**Request**
Your task is to copy the listing exactly. Drop any pictures from the copy.

**Information provided**

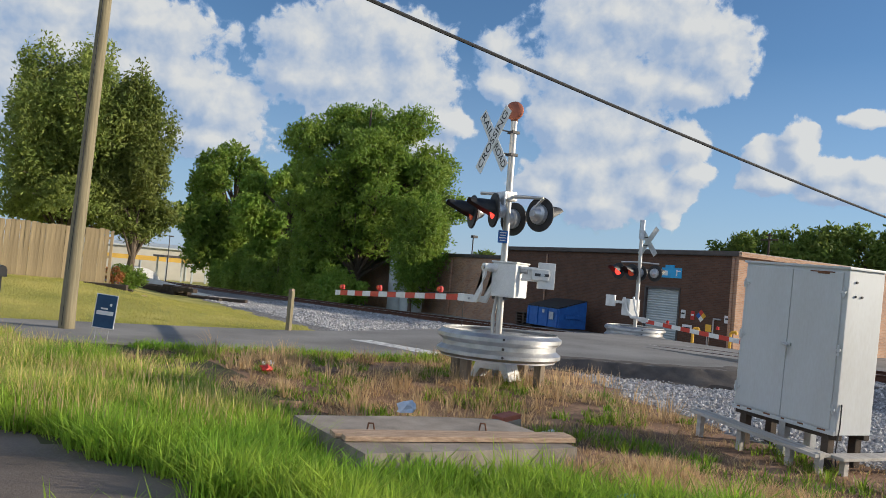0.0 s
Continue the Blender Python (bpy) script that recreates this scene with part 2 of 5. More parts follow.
# ---- building blocks ----
class Shape(object):
    """Collects simple solids into one mesh."""

    def __init__(self):
        self.v, self.f = [], []

    def add(self, verts, faces):
        k = len(self.v)
        self.v += [tuple(p) for p in verts]
        self.f += [tuple(i + k for i in q) for q in faces]
        return self

    def box(self, c, s, m=None, b=0.0):
        """A box by centre and size; b: width of its chamfered edges."""
        x, y, z = (a / 2 for a in s)
        m = m or Matrix.Identity(3)
        c = Vector(c)
        if b <= 0:
            p = [(i * x, j * y, k * z) for i in (-1, 1) for j in (-1, 1) for k in (-1, 1)]
            q = [(0, 1, 3, 2), (4, 6, 7, 5), (0, 4, 5, 1), (2, 3, 7, 6), (0, 2, 6, 4), (1, 5, 7, 3)]
        else:
            bm = bmesh.new()
            bmesh.ops.create_cube(bm, size=1)
            for v in bm.verts:
                v.co = Vector((v.co.x * 2 * x, v.co.y * 2 * y, v.co.z * 2 * z))
            bmesh.ops.bevel(bm, geom=bm.edges[:], offset=min(b, x * 0.9, y * 0.9, z * 0.9), segments=2, affect="EDGES", profile=0.7)
            bm.verts.index_update()
            p = [v.co.copy() for v in bm.verts]
            q = [[v.index for v in face.verts] for face in bm.faces]
            bm.free()
        return self.add([c + m @ Vector(a) for a in p], q)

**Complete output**
0.0 s
Continue the Blender Python (bpy) script that recreates this scene with part 2 of 5. More parts follow.
# ---- building blocks ----
class Shape(object):
    """Collects simple solids into one mesh."""

    def __init__(self):
        self.v, self.f = [], []

    def add(self, verts, faces):
        k = len(self.v)
        self.v += [tuple(p) for p in verts]
        self.f += [tuple(i + k for i in q) for q in faces]
        return self

    def box(self, c, s, m=None, b=0.0):
        """A box by centre and size; b: width of its chamfered edges."""
        x, y, z = (a / 2 for a in s)
        m = m or Matrix.Identity(3)
        c = Vector(c)
        if b <= 0:
            p = [(i * x, j * y, k * z) for i in (-1, 1) for j in (-1, 1) for k in (-1, 1)]
            q = [(0, 1, 3, 2), (4, 6, 7, 5), (0, 4, 5, 1), (2, 3, 7, 6), (0, 2, 6, 4), (1, 5, 7, 3)]
        else:
            bm = bmesh.new()
            bmesh.ops.create_cube(bm, size=1)
            for v in bm.verts:
                v.co = Vector((v.co.x * 2 * x, v.co.y * 2 * y, v.co.z * 2 * z))
            bmesh.ops.bevel(bm, geom=bm.edges[:], offset=min(b, x * 0.9, y * 0.9, z * 0.9), segments=2, affect="EDGES", profile=0.7)
            bm.verts.index_update()
            p = [v.co.copy() for v in bm.verts]
            q = [[v.index for v in face.verts] for face in bm.faces]
            bm.free()
        return self.add([c + m @ Vector(a) for a in p], q)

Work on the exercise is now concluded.